Let’s not forget, however, that this is a comedy, so mixed into this study of midlife disappointment are some keenly honed and very funny observations. It’s a blend of heart and humor, frequently in the same scene, and often in the same sentence.
Pete, who runs a failing record company—he turned down Arcade Fire and is now pinning his hopes on a revival of Graham Parker—tends to speak in music metaphors. “We’re like Simon and Garfunkle,” he says to Debbie, “and you turned me into Garfunkle.” It’s a funny line, delivered well, but also a loaded one that places his unhappiness front and center and it is that kind of writing and performance that makes you laugh and cringe at the same time.
This is an ensemble comedy of sorts, featuring Apatow Repertory Company regulars like Chris O’Dowd (who brightens every scene he appears in), Jason Segel, Lena Dunham (he produces her HBO show “Girls”) and Melissa McCarthy, and some newcomers to the fold like Brooks, John Lithgow and Graham Parker (who gamely allows himself to be the butt of jokes) but the center of the film is the work of Rudd and Mann.
Rudd brings his comic chops and likeability but there’s also a deep undercurrent of resentment and dissatisfaction running through the character of Pete that elevates him from stock character to believable person.

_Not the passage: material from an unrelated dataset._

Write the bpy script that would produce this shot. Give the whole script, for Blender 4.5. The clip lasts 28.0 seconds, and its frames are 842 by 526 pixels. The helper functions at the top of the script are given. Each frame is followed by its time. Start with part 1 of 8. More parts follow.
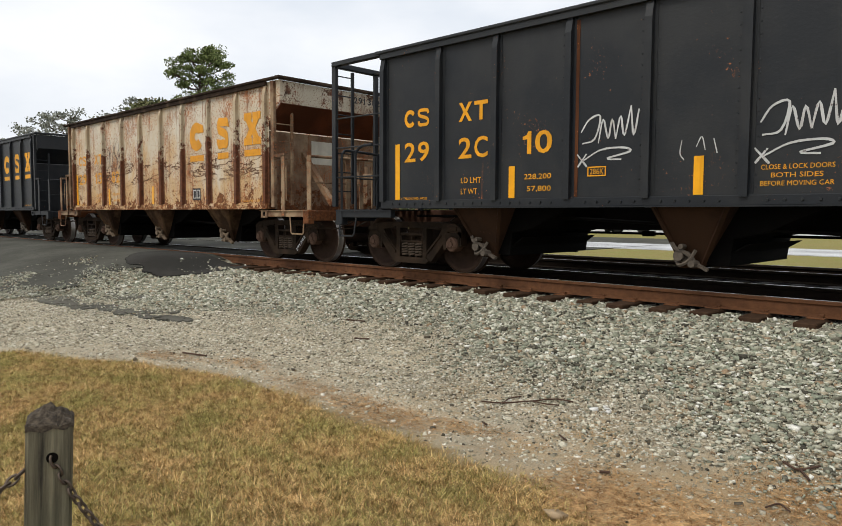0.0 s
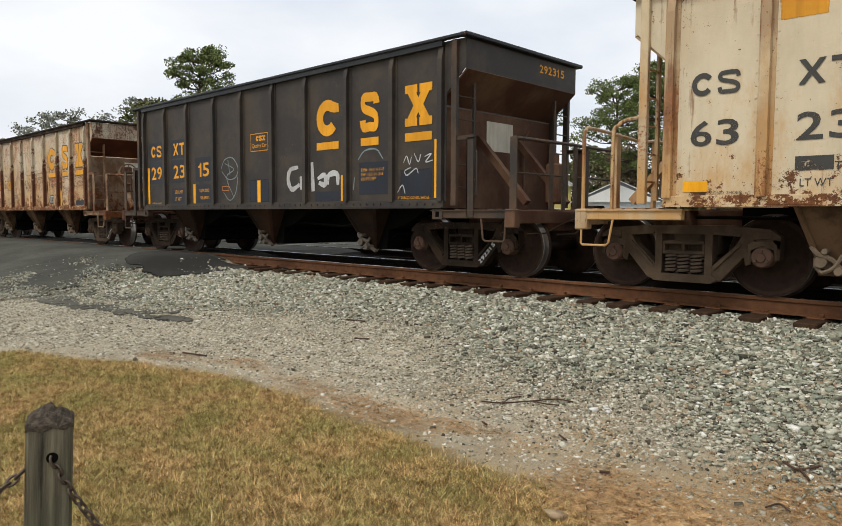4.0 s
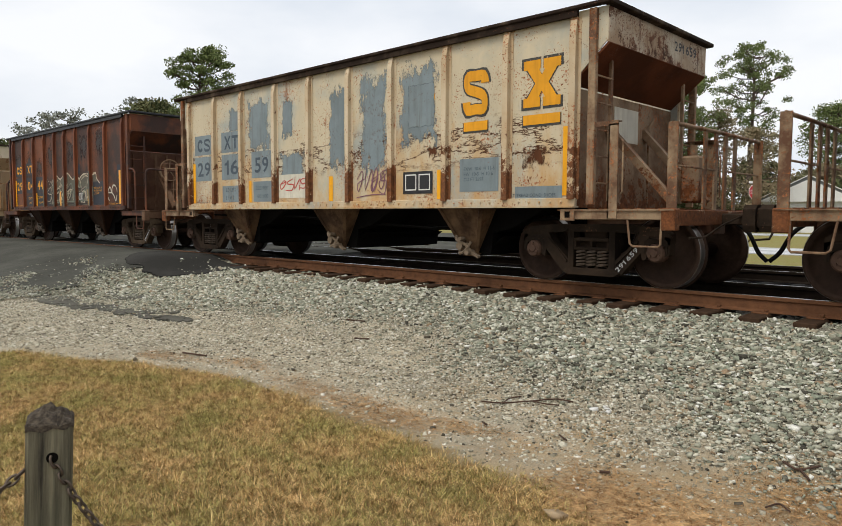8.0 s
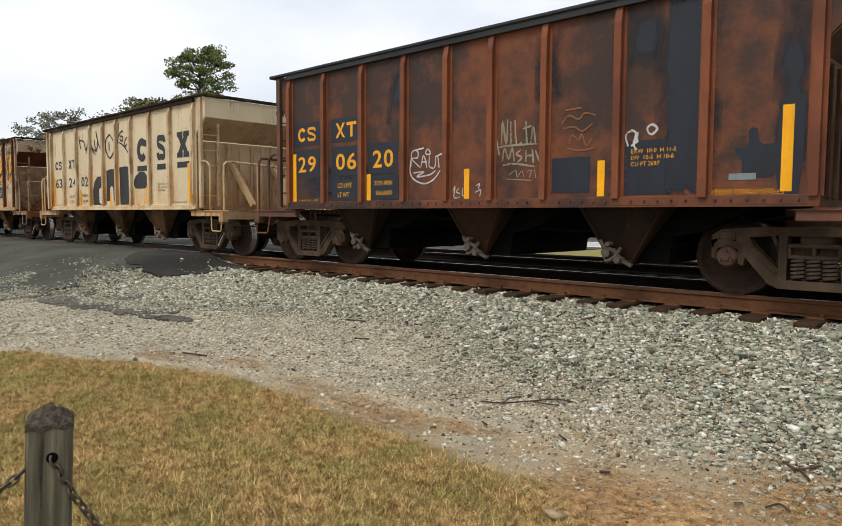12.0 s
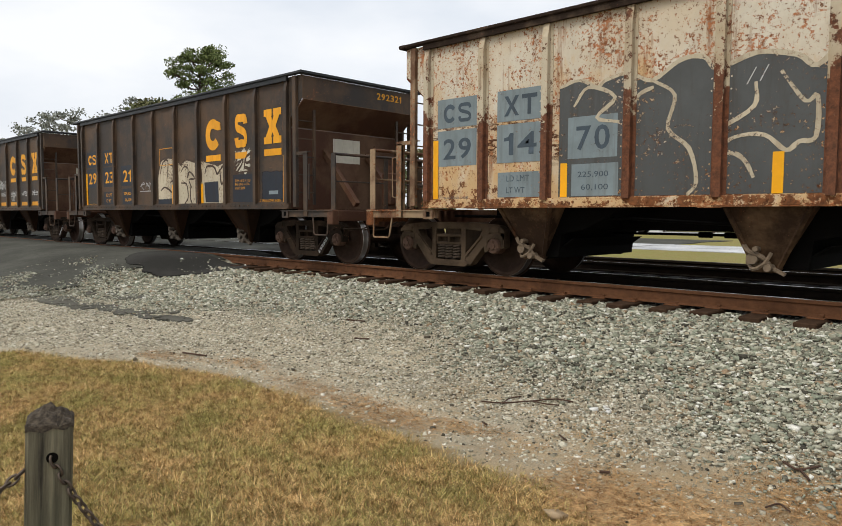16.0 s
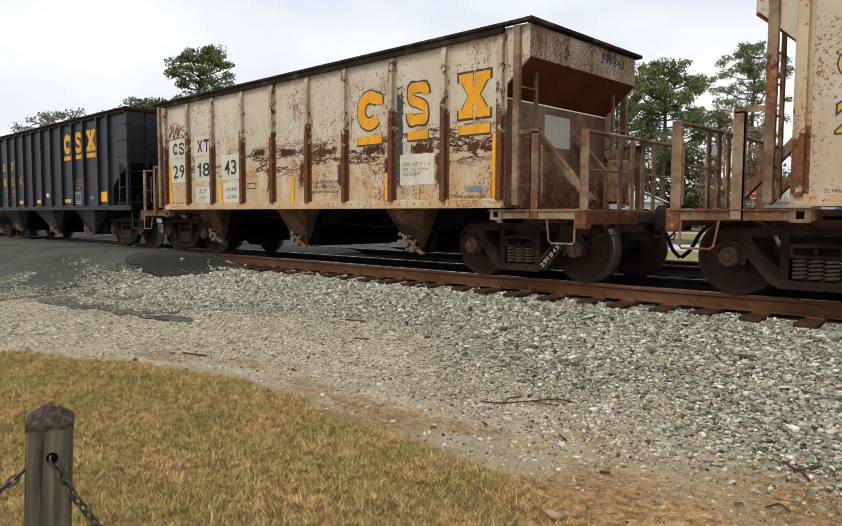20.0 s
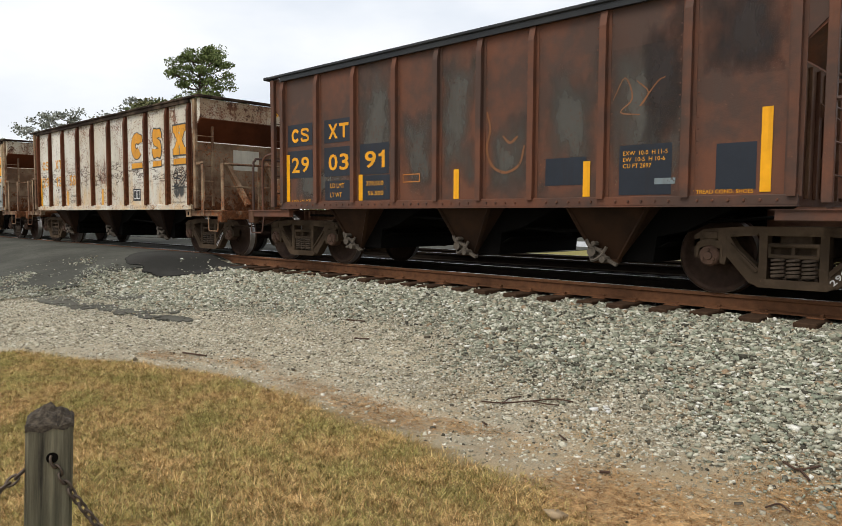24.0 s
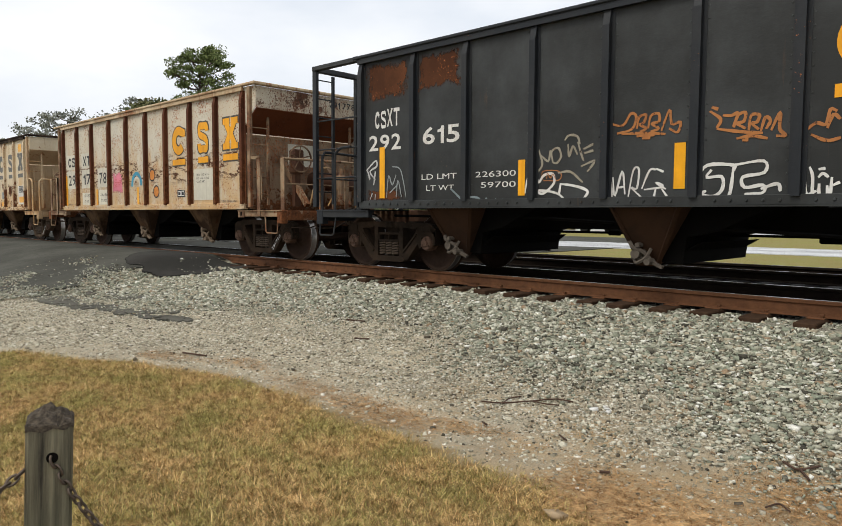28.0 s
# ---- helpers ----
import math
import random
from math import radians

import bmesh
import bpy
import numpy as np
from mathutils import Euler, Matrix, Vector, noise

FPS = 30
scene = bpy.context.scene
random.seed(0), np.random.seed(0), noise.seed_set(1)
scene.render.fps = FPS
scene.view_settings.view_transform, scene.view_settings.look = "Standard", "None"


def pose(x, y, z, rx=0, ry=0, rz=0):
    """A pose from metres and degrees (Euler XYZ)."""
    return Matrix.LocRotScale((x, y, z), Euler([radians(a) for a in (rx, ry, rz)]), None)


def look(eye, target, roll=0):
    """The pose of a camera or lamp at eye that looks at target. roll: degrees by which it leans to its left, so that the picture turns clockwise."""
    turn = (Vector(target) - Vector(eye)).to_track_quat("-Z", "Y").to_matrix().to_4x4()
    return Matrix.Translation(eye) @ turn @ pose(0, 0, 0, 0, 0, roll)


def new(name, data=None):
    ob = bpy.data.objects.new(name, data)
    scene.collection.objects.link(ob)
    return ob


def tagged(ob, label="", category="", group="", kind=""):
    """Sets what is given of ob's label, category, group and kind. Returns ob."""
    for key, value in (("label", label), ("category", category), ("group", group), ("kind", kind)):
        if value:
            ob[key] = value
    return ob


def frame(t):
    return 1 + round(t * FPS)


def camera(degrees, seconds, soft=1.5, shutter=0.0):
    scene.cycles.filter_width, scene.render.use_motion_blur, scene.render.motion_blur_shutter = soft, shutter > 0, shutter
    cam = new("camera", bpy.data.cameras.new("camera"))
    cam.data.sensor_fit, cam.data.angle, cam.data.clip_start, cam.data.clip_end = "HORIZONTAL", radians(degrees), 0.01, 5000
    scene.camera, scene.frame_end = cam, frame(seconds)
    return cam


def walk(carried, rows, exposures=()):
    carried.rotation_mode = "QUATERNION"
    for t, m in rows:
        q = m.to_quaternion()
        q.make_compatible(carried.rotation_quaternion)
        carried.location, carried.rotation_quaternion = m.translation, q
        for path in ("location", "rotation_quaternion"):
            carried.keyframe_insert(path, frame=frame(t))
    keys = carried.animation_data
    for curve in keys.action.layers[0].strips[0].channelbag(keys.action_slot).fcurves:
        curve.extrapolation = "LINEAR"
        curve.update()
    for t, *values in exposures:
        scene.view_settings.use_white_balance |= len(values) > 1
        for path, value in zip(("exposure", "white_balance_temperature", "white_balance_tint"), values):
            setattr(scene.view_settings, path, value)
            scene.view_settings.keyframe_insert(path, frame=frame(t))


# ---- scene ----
cam = camera(62.42, 28.0, soft=0.9)
EYE = (0.0, 0.0, 0.902)
YAW, PITCH, ROLL = radians(-43.73), radians(-3.896), 0.288
FORWARD = Vector((math.sin(YAW) * math.cos(PITCH), math.cos(YAW) * math.cos(PITCH), math.sin(PITCH)))
STAND = look(EYE, Vector(EYE) + FORWARD, ROLL)
walk(cam, [(0.0, STAND), (28.0, STAND)],
     exposures=[(0.0, 0.08), (1.0, 0.06), (2.0, 0.0), (3.0, 0.02), (6.0, 0.06), (7.0, 0.03), (8.0, 0.04), (9.0, -0.02), (10.0, -0.05), (11.0, -0.06), (12.0, 0.12), (15.0, 0.16), (16.0, 0.06), (17.0, 0.08), (18.0, 0.26), (19.0, 0.18), (21.0, 0.03), (24.0, 0.12), (25.0, 0.02), (26.0, -0.02), (27.0, -0.02), (28.0, 0.1)])

# ---- light: bright overcast ----
world = bpy.data.worlds.new("overcast")
scene.world = world
world.use_nodes = True
wn, wl = world.node_tree.nodes, world.node_tree.links
wn.clear()
sky = wn.new("ShaderNodeTexSky")
sky.sky_type, sky.sun_disc = "NISHITA", False
sky.sun_elevation, sky.sun_rotation = radians(48), radians(150)
sky.air_density, sky.dust_density = 1.0, 4.0
coord = wn.new("ShaderNodeTexCoord")
squash = wn.new("ShaderNodeMapping")
squash.inputs["Scale"].default_value = (1.0, 1.0, 2.6)
cloud = wn.new("ShaderNodeTexNoise")
cloud.inputs["Scale"].default_value, cloud.inputs["Detail"].default_value = 2.2, 6.0
ramp = wn.new("ShaderNodeValToRGB")
ramp.color_ramp.elements[0].position, ramp.color_ramp.elements[0].color = 0.36, (0.74, 0.79, 0.86, 1)
ramp.color_ramp.elements[1].position, ramp.color_ramp.elements[1].color = 0.60, (0.97, 0.98, 1.0, 1)
dim = wn.new("ShaderNodeMix")
dim.data_type, dim.blend_type = "RGBA", "MULTIPLY"
dim.inputs["Factor"].default_value = 1.0
dim.inputs["B"].default_value = (0.10, 0.10, 0.10, 1)
veil = wn.new("ShaderNodeMix")
veil.data_type = "RGBA"
veil.inputs["Factor"].default_value = 0.90
back = wn.new("ShaderNodeBackground")
back.inputs["Strength"].default_value = 1.06
out = wn.new("ShaderNodeOutputWorld")
wl.new(coord.outputs["Generated"], squash.inputs["Vector"])
wl.new(squash.outputs["Vector"], cloud.inputs["Vector"])
wl.new(cloud.outputs["Fac"], ramp.inputs["Fac"])
wl.new(sky.outputs["Color"], dim.inputs["A"])
wl.new(dim.outputs["Result"], veil.inputs["A"])
wl.new(ramp.outputs["Color"], veil.inputs["B"])
wl.new(veil.outputs["Result"], back.inputs["Color"])
wl.new(back.outputs["Background"], out.inputs["Surface"])
sun = new("sun", bpy.data.lights.new("sun", "SUN"))
sun.data.energy, sun.data.angle, sun.data.color = 2.05, radians(25), (1.0, 0.94, 0.83)
sun.matrix_world = look((-10, -24, 46), (-8, 8, 0))


# ---- materials ----
def material(name, rough=0.7, metal=0.0):
    m = bpy.data.materials.new(name)
    m.use_nodes = True
    n = m.node_tree.nodes
    s = n["Principled BSDF"]
    s.inputs["Roughness"].default_value, s.inputs["Metallic"].default_value = rough, metal
    s.inputs["Specular IOR Level"].default_value = 0.3
    return m, n, m.node_tree.links, s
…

Mann also has a way with a line but far from being the stereotypical wife character she steals the movie with a performance that is by times vulnerable—a scene with a hockey player who doesn’t realize she is married is funny but framed with real emotion—then fierce—watch her smack down a kid who’s been taunting her daughter on line—and then sensitive—same scene with the kid. It’s multifaceted work that steals most of the scenes she appears in.
“This is 40” is a tad long and episodic—like snapshots from Pete and Debbie’s life—and loses some steam in its final twenty minutes, but its keenly observed look at a strained marriage has rewards that far outweigh the extended running time.